Julieta, como agora todas as pessoas sabem, era cheia de afetos, amizades, amores, possuía o dom e a sensibilidade da escuta ativa e real. Escutava, entendia e fazia o que era preciso de acordo com suas convicções. Julieta era uma filha indo ao encontro da mãe. Julieta simplesmente ia, porque sabia que indo é a única maneira de chegar.

“Viagem de bicicleta de uma palhaça só… Sozinha?”, Julieta nos perguntava assim, de cara, logo no título do seu espetáculo. Miss Jujuba, nós que conhecemos e respeitamos teu existir há tempos, podemos te dizer que não. Mas agora, você que lê essa carta, que por estas palavras
pôde se aprofundar nas nuances dessa potência questionadora, provocativa e poética em sua própria essência, te perguntamos: você consegue romper tudo aquilo da convenção e violência sociais que não permitiram que Julieta chegasse em casa?

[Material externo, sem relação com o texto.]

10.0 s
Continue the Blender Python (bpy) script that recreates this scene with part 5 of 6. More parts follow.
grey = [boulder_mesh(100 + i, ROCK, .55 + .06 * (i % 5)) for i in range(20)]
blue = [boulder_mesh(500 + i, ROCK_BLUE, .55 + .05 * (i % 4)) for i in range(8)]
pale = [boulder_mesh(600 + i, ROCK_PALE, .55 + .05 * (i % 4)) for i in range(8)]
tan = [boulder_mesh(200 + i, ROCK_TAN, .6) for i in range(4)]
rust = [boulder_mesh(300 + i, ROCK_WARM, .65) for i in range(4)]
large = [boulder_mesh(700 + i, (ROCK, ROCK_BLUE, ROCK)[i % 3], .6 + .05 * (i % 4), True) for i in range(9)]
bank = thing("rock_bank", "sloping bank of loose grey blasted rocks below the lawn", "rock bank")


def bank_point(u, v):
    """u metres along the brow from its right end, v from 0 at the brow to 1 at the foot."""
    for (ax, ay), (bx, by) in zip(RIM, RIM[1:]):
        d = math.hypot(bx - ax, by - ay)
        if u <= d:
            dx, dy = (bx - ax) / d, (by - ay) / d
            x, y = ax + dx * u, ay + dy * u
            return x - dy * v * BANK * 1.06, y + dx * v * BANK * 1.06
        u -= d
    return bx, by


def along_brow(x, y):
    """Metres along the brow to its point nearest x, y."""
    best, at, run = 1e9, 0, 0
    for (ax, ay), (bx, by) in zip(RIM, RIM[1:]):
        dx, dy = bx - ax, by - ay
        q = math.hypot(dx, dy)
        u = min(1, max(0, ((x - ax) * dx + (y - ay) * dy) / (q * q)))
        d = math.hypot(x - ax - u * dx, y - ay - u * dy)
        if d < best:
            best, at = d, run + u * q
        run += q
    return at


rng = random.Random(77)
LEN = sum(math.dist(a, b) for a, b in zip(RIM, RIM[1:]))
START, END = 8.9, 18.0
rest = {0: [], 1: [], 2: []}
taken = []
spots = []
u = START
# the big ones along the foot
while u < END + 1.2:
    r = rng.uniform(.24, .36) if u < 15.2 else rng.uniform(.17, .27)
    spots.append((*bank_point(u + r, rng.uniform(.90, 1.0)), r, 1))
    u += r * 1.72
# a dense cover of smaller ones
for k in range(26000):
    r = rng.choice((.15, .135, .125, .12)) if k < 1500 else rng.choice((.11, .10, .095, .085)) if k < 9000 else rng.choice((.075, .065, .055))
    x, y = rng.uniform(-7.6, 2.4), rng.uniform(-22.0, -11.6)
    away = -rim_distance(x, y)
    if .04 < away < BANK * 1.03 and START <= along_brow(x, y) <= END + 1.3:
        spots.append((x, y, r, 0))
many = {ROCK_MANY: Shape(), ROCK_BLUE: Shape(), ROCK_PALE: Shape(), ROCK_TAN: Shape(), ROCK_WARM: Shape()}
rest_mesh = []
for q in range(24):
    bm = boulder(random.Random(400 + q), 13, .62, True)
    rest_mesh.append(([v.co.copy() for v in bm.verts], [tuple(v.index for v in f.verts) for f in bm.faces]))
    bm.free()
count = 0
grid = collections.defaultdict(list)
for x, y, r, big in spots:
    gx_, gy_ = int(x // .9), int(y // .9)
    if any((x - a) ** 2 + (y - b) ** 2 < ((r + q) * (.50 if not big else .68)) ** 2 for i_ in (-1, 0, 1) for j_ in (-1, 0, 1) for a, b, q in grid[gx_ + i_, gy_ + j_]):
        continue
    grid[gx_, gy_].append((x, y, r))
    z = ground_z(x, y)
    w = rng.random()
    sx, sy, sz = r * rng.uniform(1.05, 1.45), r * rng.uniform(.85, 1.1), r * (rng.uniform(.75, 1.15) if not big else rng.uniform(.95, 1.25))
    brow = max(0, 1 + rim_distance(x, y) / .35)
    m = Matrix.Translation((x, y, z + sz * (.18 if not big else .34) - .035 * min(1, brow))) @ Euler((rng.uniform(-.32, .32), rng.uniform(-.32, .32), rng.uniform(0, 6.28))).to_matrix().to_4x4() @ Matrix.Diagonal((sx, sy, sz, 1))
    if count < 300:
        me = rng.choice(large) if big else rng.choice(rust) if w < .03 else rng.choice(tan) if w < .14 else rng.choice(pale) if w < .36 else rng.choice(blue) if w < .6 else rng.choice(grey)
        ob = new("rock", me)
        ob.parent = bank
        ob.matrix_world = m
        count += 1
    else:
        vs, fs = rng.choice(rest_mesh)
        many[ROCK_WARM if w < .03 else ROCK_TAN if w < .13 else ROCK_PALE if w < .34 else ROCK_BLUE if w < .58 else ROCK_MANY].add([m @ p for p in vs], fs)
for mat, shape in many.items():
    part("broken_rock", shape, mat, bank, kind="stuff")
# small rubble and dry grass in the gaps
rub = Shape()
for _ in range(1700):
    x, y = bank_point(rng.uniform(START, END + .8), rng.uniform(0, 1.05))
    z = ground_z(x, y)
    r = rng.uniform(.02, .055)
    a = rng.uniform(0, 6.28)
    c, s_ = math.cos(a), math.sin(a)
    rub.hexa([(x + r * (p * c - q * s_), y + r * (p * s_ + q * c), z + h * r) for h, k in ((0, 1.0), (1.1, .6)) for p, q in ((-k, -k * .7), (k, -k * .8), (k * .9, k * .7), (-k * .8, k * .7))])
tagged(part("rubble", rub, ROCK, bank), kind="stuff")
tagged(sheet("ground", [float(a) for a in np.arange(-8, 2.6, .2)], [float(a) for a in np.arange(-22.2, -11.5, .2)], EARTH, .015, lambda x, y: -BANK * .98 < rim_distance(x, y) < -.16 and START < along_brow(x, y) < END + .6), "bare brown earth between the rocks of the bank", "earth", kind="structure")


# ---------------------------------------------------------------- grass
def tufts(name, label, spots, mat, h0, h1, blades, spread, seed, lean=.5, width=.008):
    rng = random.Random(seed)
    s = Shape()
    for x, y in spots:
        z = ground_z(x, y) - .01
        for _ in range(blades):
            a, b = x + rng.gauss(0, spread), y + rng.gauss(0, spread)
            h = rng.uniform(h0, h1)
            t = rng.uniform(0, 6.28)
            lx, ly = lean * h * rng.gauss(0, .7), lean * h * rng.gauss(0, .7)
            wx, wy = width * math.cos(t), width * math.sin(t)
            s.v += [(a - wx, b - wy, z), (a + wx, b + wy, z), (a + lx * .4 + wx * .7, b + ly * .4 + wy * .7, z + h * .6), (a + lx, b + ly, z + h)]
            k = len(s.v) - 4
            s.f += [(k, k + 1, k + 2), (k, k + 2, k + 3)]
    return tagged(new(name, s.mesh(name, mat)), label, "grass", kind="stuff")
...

Julieta não está mais aqui. Cabe a nós pensar: o que faremos por Julieta daqui pra frente? Por um novo paradigma de respeito à individualidade e existência dos corpos femininos e dissidentes. Pela valorização e reconhecimento da arte de rua como lugar imprescindível no campo da atuação cultural e social. Por uma relação menos consumista com o mundo e seus recursos. Por um olhar de acolhimento e empatia para o migrante e seu direito ao movimento e permanência.

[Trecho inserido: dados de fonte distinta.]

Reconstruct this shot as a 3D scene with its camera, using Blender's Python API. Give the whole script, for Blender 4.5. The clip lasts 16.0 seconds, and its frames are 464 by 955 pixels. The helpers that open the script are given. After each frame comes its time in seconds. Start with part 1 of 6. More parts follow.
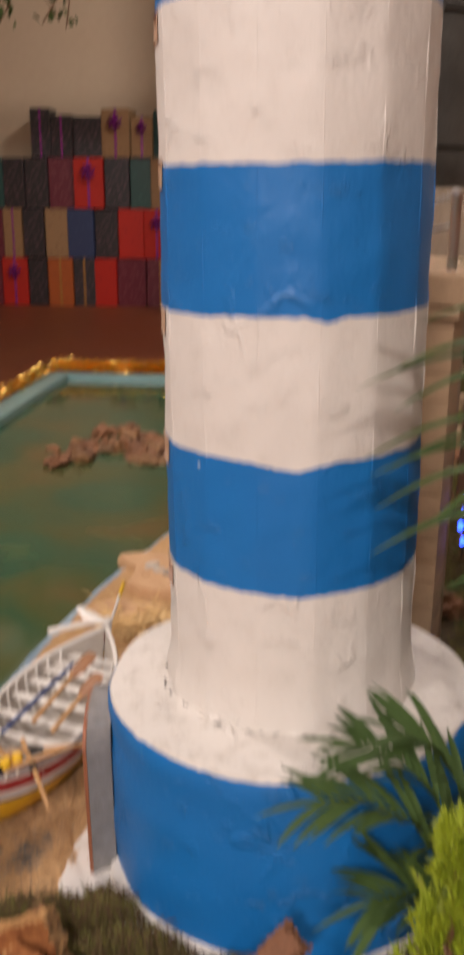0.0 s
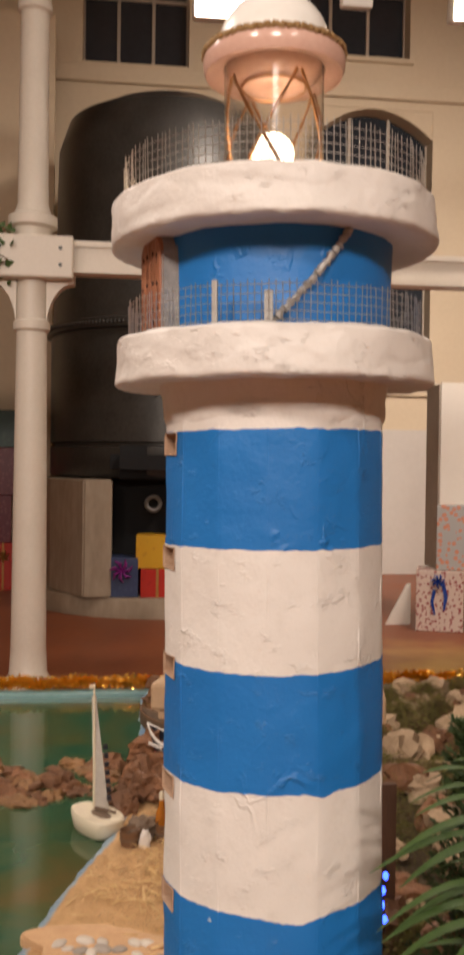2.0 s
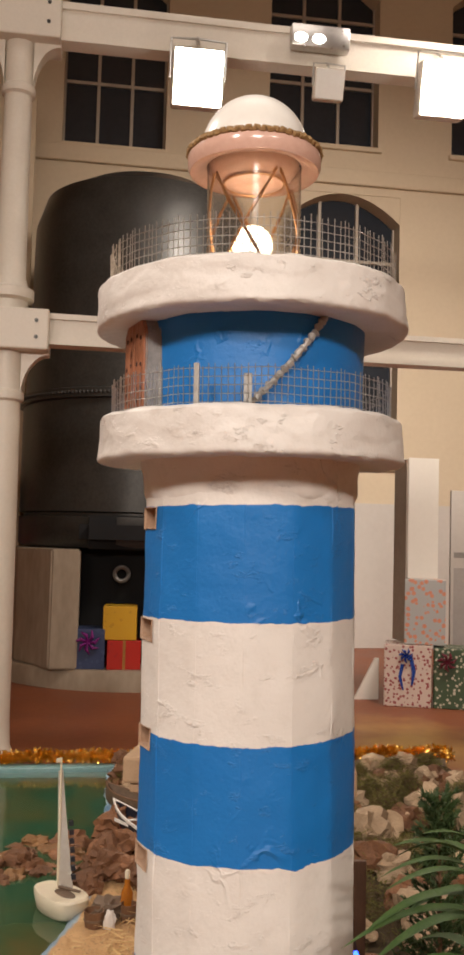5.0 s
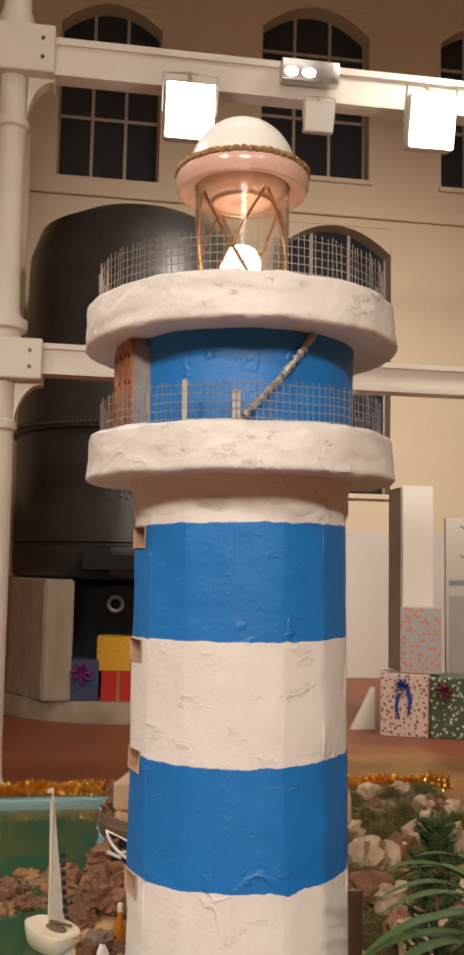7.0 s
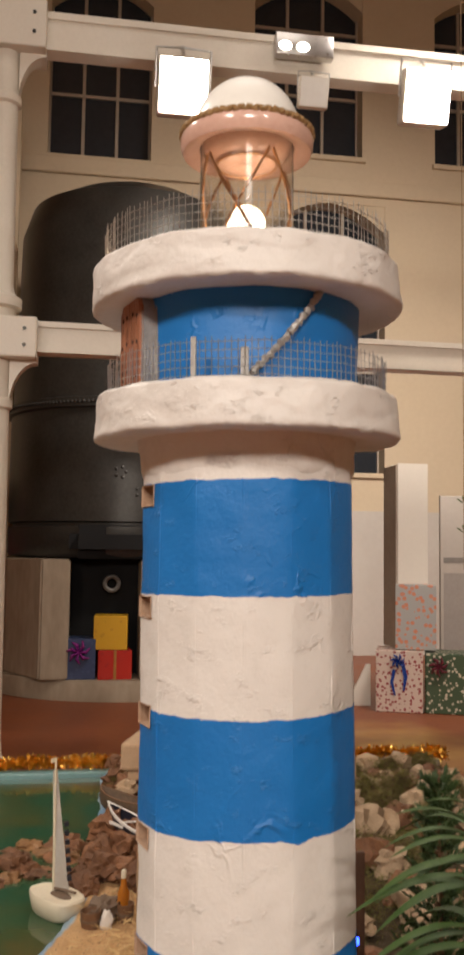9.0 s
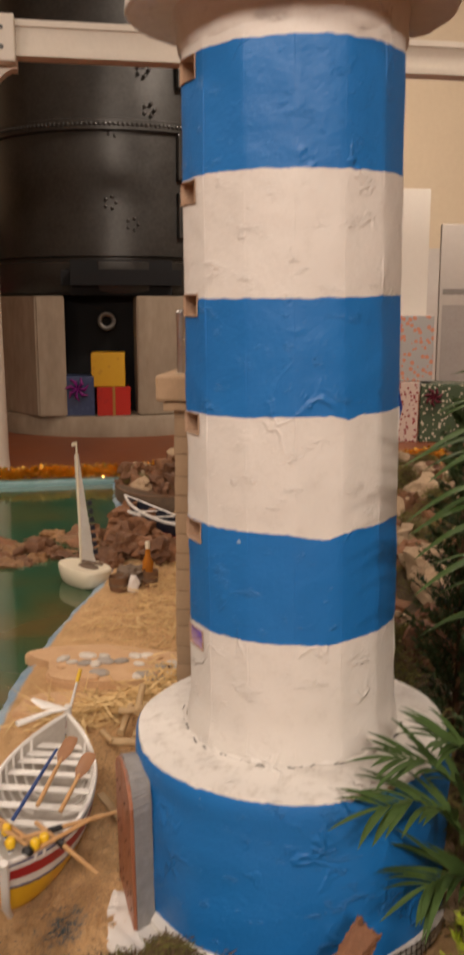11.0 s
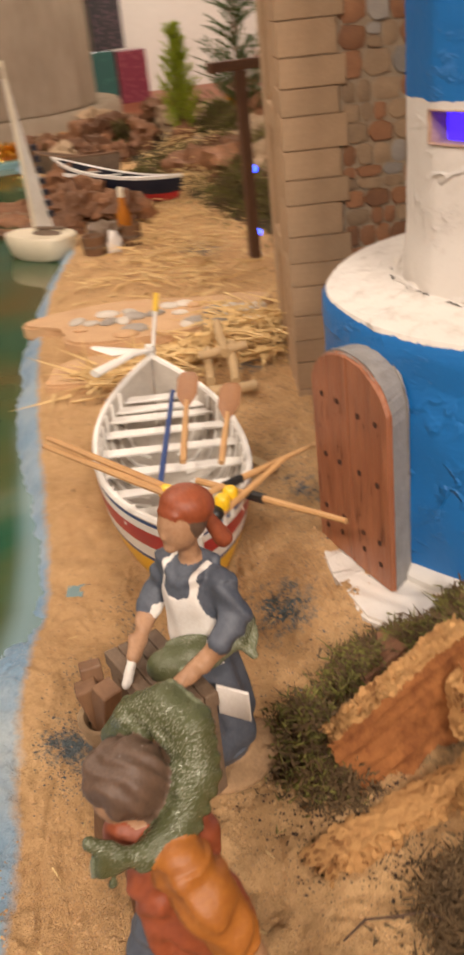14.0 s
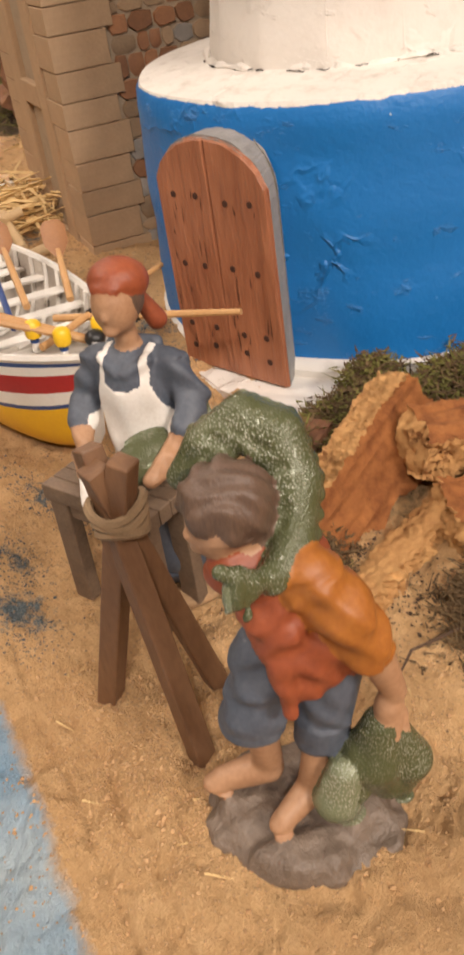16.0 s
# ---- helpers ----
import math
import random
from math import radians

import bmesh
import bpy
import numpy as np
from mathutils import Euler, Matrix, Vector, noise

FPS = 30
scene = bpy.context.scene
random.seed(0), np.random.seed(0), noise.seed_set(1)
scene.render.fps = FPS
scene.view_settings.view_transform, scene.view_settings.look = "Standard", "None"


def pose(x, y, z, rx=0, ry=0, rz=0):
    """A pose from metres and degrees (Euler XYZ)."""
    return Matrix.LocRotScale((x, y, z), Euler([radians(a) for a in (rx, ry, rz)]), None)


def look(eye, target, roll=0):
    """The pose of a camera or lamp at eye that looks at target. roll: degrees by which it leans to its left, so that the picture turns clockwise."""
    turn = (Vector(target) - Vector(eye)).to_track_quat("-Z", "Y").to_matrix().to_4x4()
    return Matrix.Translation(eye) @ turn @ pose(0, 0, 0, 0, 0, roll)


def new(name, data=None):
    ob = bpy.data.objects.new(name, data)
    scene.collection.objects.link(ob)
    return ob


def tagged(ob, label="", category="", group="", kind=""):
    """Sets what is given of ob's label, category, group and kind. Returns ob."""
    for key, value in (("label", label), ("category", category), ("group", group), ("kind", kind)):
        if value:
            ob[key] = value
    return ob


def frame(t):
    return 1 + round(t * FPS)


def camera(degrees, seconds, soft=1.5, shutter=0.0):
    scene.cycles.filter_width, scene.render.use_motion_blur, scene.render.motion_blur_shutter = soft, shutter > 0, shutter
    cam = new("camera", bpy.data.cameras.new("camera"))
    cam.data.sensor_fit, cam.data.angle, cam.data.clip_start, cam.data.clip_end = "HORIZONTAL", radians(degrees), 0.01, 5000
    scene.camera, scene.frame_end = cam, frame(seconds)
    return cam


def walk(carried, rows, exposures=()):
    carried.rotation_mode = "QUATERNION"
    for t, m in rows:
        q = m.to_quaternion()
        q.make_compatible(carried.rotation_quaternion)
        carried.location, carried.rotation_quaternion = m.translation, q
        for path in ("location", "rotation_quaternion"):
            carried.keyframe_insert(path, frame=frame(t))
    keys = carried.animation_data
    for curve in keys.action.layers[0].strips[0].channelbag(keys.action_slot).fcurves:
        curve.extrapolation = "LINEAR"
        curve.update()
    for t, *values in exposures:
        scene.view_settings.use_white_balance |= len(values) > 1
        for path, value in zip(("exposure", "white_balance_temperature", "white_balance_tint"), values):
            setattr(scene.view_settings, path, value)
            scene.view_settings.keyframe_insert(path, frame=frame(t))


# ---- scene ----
cam = camera(28.6, 16.0, soft=3.2, shutter=0.5)
PATH = [
    (0, (0.122, 0.099, 1.608), (-0.072, 2.0, 1.02), 0.3),
    (0.5, (0.04, 0.076, 1.722), (-0.03, 2.045, 1.376), -0.9),
    (1, (-0.05, 0.024, 1.853), (0.009, 1.988, 1.49), -2.0),
    (1.5, (-0.101, -0.067, 1.919), (0.09, 1.908, 1.666), -0.4),
    (2, (-0.15, -0.098, 1.929), (0.08, 1.888, 1.903), 0.8),
    (2.5, (-0.166, -0.126, 1.932), (0.089, 1.857, 1.998), 1.3),
    (3, (-0.174, -0.129, 1.93), (0.094, 1.85, 2.03), 2.0),
    (3.5, (-0.178, -0.13, 1.933), (0.091, 1.849, 2.032), 2.0),
    (4, (-0.174, -0.148, 1.938), (0.104, 1.83, 2.032), 1.9),
    (6.5, (-0.165, -0.128, 1.919), (0.138, 1.838, 2.119), 1.2),
    (7, (-0.16, -0.132, 1.916), (0.144, 1.835, 2.114), 1.2),
    (7.5, (-0.158, -0.136, 1.916), (0.148, 1.828, 2.143), 1.2),
    (8, (-0.157, -0.146, 1.916), (0.151, 1.817, 2.15), 1.0),
    (8.2, (-0.159, -0.148, 1.917), (0.149, 1.814, 2.147), 1.0),
    (10.3, (-0.218, -0.117, 1.724), (0.121, 1.847, 1.556), 0.3),
    (10.5, (-0.221, -0.118, 1.697), (0.113, 1.84, 1.457), 0.1),
    (11, (-0.26, -0.11, 1.636), (0.079, 1.825, 1.261), 0.0),
    (11.5, (-0.32, -0.096, 1.586), (0.008, 1.813, 1.087), 0.2),
    (12, (-0.376, -0.018, 1.508), (-0.151, 1.87, 0.889), -0.8),
    (12.5, (-0.42, 0.14, 1.436), (-0.186, 2.007, 0.758), -1.6),
    (13, (-0.436, 0.324, 1.335), (-0.192, 2.155, 0.568), -4.3),
    (13.5, (-0.478, 0.41, 1.263), (-0.202, 2.195, 0.404), -5.3),
    (14, (-0.584, 0.451, 1.251), (-0.054, 2.139, 0.318), -6.2),
    (14.5, (-0.676, 0.473, 1.217), (0.195, 1.994, 0.254), -7.2),
    (15, (-0.727, 0.506, 1.173), (0.307, 1.899, 0.179), -7.8),
    (15.5, (-0.751, 0.538, 1.145), (0.261, 1.902, 0.088), -8.1),
    (16, (-0.765, 0.544, 1.122), (0.255, 1.867, 0.023), -8.7),
]
EXPOSURES = [(0, -0.52, 6300, 15), (1, -0.51, 6700, 15), (1.6, -0.50, 6750, 14), (3, -0.50, 6450, 12), (8, -0.48, 6450, 8), (10.3, -0.68, 6550, 12), (11, -0.66, 6850, 13), (12, -0.25, 6950, 16), (13.5, -0.12, 7120, 13), (14, -0.14, 6900, 12), (14.5, -0.21, 6500, 10), (15.5, -0.37, 6700, 10), (16, -0.05, 6600, 10)]
walk(cam, [(t, look(eye, target, roll)) for t, eye, target, roll in PATH], EXPOSURES)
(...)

Canto, som, riso, palavras, mãos de pequenos fazeres animados, grandes atos de amor, rompimento de muros a cada pedalada: Julieta era a junção poderosa que revolucionou caminhos.

Vá em paz, Juli, você fez muito por aqui.

#JULIETAPRESENTE

Assinam como autoria desta carta:
Luiza Soares @circomuamba
e grupos de amigues integrantes do Coletivo Julieta Presente:
@pevermei @palhacosalsicha @circodoasfalto @circodisoladies @guadalupemerki

Biografia Julieta Hernández:
Julieta Hernández tinha 38 anos, era venezuelana, palhaça, cicloviajante e bonequeira. Em sua terra natal, formou-se em veterinária, fez estudos na área do teatro e veio ao Brasil para estudar Teatro do Oprimido. Aqui, seguiu firme em suas pesquisas e experimentações artísticas, vivenciando cada vez mais a palhaçaria. Vivia no Brasil desde 2015 e em 2019 começou a viajar de bicicleta, se apresentando como palhaça Miss Jujuba por cidades de mais de 9 estados brasileiros, percorrendo a região Norte e Nordeste do país, num caminho que a levava de volta a seu país de origem. Nestas andanças, com seu Cuatro Venezuelano e muitos sonhos na bagagem, esteve em diversas pequenas
comunidades pelos interiores do Brasil, participou de encontros e festivais autogestionados e compartilhava seus saberes de maneira voluntária por onde passava. Mesmo em projeto solo, participou de iniciativas coletivas como. Red de Payasas Venezolanas e os Palhaços Sem Fronteiras, no Brasil. Foi, e sempre será, considerada uma das maiores referências de artista nômade e migrante da América Latina.